» What is required
From the very first line of the data to the line containing "scene.collection.objects.link(made[o])", retype everything exactly, leaving the pictures behind.

» Data
----------

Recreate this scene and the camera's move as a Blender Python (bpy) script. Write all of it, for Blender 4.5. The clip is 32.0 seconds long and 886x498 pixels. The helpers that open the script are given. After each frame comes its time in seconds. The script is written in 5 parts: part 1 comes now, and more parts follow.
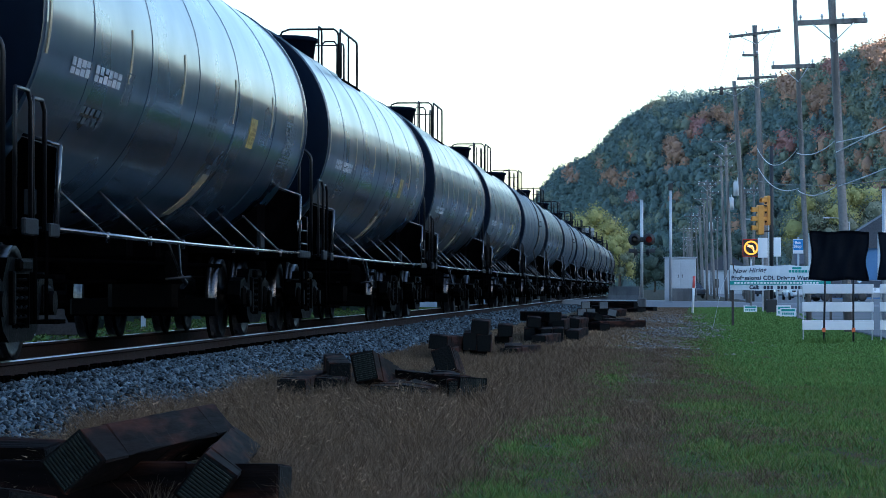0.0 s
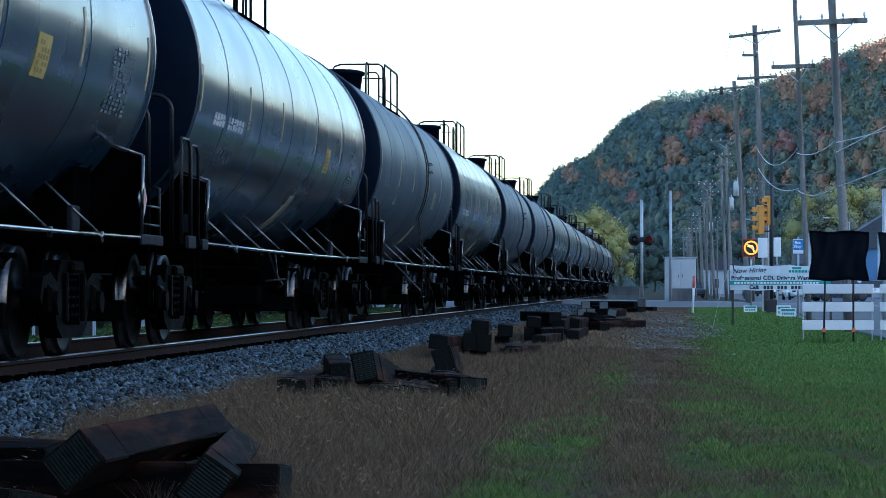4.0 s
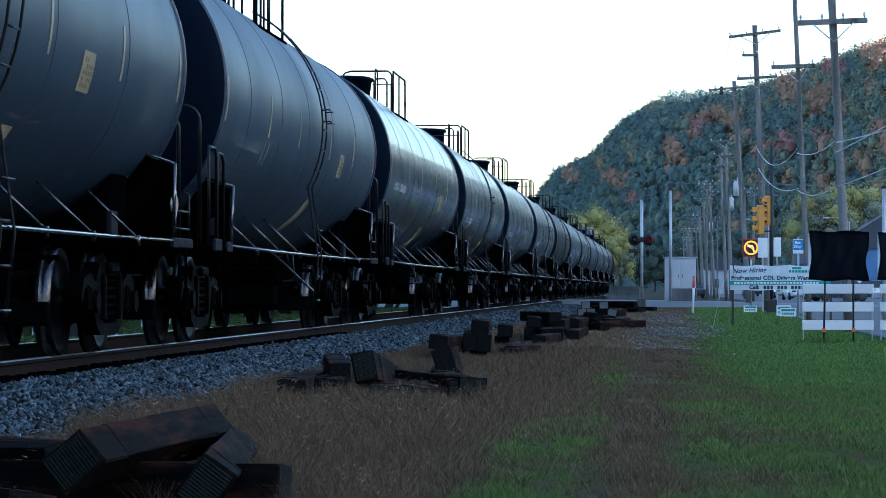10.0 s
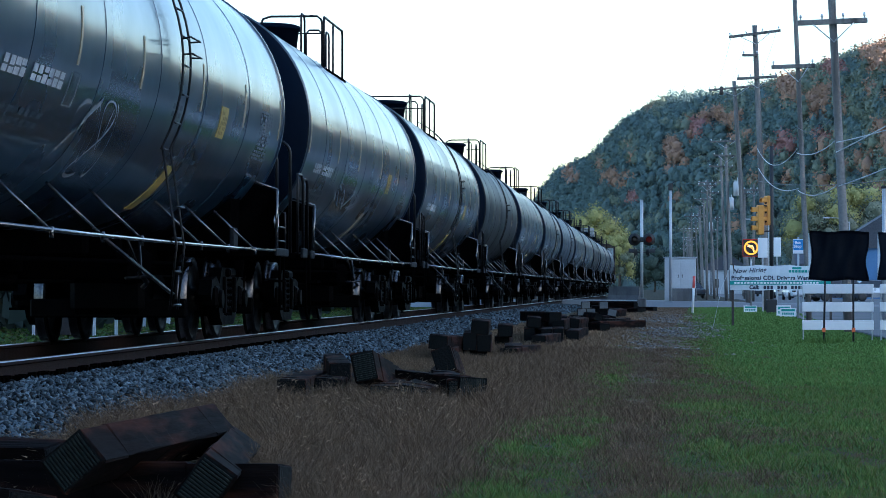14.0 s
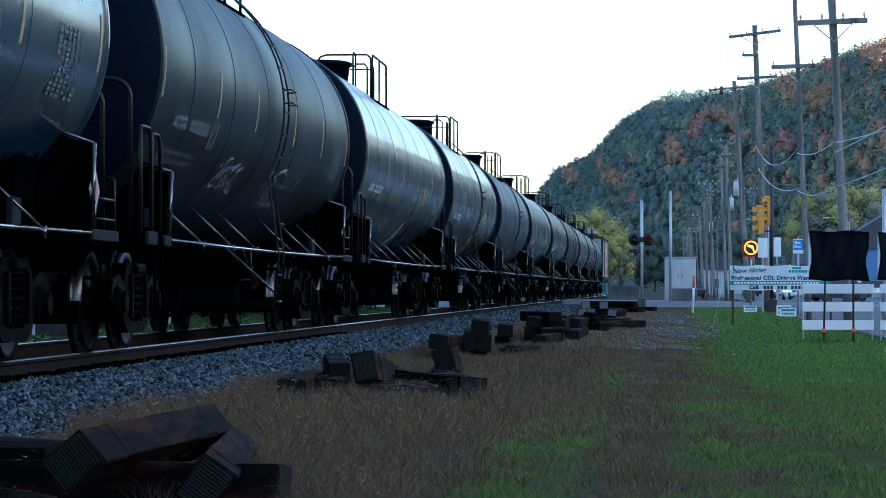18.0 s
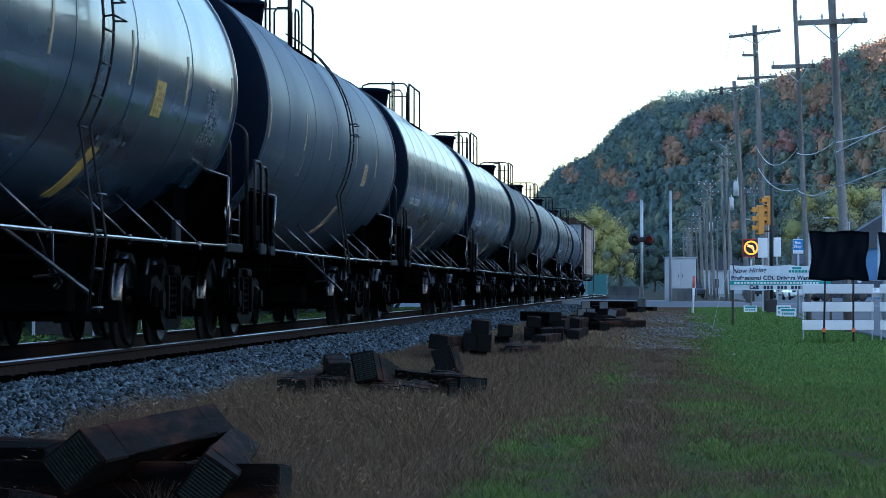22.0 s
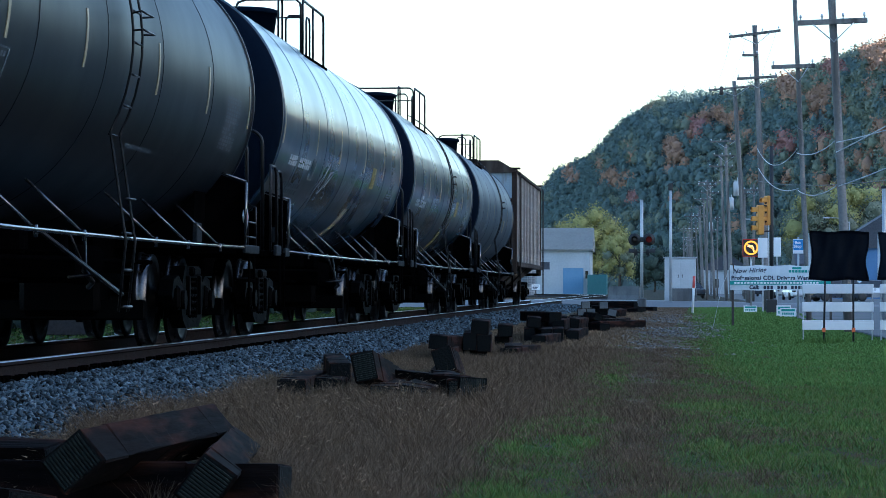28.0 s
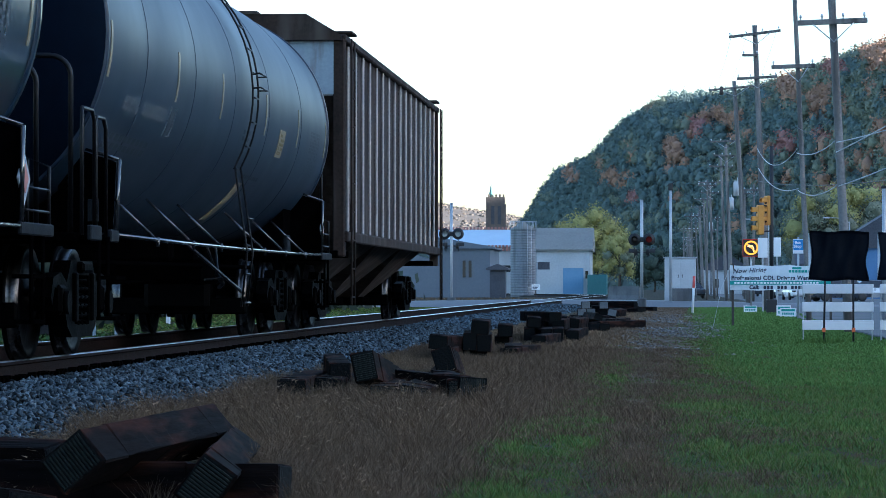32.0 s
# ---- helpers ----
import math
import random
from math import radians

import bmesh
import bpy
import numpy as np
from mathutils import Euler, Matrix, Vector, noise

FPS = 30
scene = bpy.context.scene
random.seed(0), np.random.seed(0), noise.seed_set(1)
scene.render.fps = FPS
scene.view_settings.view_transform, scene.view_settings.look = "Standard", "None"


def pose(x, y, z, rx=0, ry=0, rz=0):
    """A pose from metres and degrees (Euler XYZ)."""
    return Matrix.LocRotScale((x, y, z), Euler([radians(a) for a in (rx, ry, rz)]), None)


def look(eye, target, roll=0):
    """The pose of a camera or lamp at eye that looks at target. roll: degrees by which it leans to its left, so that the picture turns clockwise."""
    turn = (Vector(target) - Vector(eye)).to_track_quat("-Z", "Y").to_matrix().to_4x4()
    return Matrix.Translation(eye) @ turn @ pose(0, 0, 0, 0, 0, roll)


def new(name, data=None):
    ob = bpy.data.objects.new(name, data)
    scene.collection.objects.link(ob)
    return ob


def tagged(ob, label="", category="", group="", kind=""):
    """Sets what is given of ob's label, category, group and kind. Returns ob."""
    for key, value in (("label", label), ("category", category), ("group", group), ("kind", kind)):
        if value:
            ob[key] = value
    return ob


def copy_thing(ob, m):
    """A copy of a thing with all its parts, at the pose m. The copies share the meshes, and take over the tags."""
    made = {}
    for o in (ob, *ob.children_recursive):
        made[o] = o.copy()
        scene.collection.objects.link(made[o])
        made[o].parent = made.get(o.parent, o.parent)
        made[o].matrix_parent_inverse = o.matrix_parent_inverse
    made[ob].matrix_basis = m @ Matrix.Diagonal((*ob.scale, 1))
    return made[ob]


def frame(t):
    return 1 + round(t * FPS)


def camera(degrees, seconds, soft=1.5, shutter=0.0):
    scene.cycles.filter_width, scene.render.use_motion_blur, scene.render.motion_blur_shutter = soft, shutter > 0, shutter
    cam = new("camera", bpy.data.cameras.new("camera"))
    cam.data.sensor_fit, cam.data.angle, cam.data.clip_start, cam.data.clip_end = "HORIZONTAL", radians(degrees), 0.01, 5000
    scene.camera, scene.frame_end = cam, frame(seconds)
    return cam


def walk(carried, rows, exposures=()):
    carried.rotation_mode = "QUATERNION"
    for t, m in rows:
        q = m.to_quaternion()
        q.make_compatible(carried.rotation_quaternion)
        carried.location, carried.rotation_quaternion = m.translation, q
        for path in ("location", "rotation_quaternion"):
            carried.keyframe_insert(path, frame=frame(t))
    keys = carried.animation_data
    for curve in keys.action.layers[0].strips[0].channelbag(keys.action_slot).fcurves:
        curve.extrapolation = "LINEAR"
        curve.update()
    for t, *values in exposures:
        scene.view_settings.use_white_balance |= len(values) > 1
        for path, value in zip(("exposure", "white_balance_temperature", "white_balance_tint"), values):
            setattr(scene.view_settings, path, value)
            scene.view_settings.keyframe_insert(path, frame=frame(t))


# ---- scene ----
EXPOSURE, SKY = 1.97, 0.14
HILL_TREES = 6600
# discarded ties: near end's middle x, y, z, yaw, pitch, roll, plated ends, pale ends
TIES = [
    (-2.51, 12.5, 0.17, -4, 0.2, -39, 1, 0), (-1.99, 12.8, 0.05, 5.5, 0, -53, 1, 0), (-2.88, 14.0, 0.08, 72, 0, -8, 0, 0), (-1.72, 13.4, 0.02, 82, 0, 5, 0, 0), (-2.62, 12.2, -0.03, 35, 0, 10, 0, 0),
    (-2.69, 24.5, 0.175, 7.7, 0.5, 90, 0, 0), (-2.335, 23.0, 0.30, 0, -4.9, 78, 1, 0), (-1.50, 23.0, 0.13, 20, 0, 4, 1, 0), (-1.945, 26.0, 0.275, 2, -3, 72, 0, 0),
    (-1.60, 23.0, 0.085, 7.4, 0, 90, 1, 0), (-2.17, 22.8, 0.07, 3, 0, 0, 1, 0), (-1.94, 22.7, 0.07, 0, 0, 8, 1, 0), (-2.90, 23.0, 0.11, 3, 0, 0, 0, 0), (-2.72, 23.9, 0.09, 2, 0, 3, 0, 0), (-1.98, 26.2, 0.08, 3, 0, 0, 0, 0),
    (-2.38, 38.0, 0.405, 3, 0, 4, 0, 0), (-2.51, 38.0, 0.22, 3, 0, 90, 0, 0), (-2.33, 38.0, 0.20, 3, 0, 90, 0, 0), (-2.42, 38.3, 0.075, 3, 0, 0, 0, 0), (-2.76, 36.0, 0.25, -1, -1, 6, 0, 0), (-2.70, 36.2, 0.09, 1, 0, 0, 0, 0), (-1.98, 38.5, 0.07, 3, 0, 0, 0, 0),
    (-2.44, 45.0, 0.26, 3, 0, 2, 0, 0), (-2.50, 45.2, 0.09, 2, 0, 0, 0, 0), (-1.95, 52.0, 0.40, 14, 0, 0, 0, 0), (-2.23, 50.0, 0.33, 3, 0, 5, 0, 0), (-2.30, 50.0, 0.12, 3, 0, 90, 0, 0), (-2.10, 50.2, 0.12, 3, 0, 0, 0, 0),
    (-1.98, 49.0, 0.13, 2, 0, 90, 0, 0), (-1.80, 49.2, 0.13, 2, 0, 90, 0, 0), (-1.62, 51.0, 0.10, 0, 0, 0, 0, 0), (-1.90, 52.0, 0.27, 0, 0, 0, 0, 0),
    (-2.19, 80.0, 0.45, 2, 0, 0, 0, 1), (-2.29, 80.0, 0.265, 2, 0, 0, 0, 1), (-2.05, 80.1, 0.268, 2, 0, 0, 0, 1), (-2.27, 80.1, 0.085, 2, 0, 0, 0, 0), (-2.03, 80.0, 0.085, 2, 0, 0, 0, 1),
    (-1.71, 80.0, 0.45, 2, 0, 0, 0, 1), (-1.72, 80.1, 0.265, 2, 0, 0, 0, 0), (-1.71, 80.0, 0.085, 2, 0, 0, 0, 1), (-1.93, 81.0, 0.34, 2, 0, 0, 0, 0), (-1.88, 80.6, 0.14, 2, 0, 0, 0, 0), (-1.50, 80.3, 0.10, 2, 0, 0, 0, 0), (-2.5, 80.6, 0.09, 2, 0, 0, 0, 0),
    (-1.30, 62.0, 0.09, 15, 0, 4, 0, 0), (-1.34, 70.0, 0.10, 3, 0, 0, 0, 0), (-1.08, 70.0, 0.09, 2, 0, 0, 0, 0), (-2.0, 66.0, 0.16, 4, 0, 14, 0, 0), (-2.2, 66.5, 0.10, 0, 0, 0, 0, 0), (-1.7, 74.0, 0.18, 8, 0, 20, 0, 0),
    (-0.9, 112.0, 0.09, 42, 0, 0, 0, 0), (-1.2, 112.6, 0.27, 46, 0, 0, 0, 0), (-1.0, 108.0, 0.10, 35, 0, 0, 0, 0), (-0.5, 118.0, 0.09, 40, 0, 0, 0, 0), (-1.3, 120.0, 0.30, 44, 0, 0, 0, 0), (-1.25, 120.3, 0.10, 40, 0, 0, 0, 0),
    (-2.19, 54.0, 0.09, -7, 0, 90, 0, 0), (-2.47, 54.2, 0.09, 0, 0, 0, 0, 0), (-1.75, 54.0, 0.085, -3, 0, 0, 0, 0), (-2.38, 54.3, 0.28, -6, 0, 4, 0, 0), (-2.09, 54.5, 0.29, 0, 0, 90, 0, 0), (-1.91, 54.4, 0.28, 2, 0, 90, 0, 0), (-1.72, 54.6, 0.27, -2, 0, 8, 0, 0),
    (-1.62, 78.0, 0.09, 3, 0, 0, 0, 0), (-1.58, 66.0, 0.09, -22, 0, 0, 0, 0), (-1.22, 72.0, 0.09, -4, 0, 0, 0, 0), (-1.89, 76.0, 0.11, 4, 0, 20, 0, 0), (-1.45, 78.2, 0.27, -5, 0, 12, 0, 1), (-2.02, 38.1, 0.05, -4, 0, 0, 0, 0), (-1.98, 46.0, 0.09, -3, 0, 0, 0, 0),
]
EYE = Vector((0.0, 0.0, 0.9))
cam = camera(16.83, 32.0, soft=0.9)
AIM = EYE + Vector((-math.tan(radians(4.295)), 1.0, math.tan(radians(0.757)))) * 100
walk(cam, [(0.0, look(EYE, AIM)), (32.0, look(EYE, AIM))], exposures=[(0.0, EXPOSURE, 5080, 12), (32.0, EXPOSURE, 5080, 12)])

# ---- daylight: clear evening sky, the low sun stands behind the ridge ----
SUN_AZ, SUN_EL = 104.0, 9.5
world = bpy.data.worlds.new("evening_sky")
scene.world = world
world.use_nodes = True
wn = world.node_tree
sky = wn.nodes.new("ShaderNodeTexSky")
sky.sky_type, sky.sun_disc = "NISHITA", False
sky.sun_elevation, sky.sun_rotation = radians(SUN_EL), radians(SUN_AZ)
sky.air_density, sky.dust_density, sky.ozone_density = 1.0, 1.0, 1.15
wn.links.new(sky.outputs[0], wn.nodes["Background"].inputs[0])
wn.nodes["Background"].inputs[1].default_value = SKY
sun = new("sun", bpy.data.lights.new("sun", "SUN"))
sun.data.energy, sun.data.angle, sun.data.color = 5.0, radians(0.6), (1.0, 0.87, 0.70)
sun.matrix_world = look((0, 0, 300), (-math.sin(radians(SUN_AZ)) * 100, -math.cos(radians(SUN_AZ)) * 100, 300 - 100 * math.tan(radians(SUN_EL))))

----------

» Result
Recreate this scene and the camera's move as a Blender Python (bpy) script. Write all of it, for Blender 4.5. The clip is 32.0 seconds long and 886x498 pixels. The helpers that open the script are given. After each frame comes its time in seconds. The script is written in 5 parts: part 1 comes now, and more parts follow.
0.0 s
4.0 s
10.0 s
14.0 s
18.0 s
22.0 s
28.0 s
32.0 s
# ---- helpers ----
import math
import random
from math import radians

import bmesh
import bpy
import numpy as np
from mathutils import Euler, Matrix, Vector, noise

FPS = 30
scene = bpy.context.scene
random.seed(0), np.random.seed(0), noise.seed_set(1)
scene.render.fps = FPS
scene.view_settings.view_transform, scene.view_settings.look = "Standard", "None"


def pose(x, y, z, rx=0, ry=0, rz=0):
    """A pose from metres and degrees (Euler XYZ)."""
    return Matrix.LocRotScale((x, y, z), Euler([radians(a) for a in (rx, ry, rz)]), None)


def look(eye, target, roll=0):
    """The pose of a camera or lamp at eye that looks at target. roll: degrees by which it leans to its left, so that the picture turns clockwise."""
    turn = (Vector(target) - Vector(eye)).to_track_quat("-Z", "Y").to_matrix().to_4x4()
    return Matrix.Translation(eye) @ turn @ pose(0, 0, 0, 0, 0, roll)


def new(name, data=None):
    ob = bpy.data.objects.new(name, data)
    scene.collection.objects.link(ob)
    return ob


def tagged(ob, label="", category="", group="", kind=""):
    """Sets what is given of ob's label, category, group and kind. Returns ob."""
    for key, value in (("label", label), ("category", category), ("group", group), ("kind", kind)):
        if value:
            ob[key] = value
    return ob


def copy_thing(ob, m):
    """A copy of a thing with all its parts, at the pose m. The copies share the meshes, and take over the tags."""
    made = {}
    for o in (ob, *ob.children_recursive):
        made[o] = o.copy()
        scene.collection.objects.link(made[o])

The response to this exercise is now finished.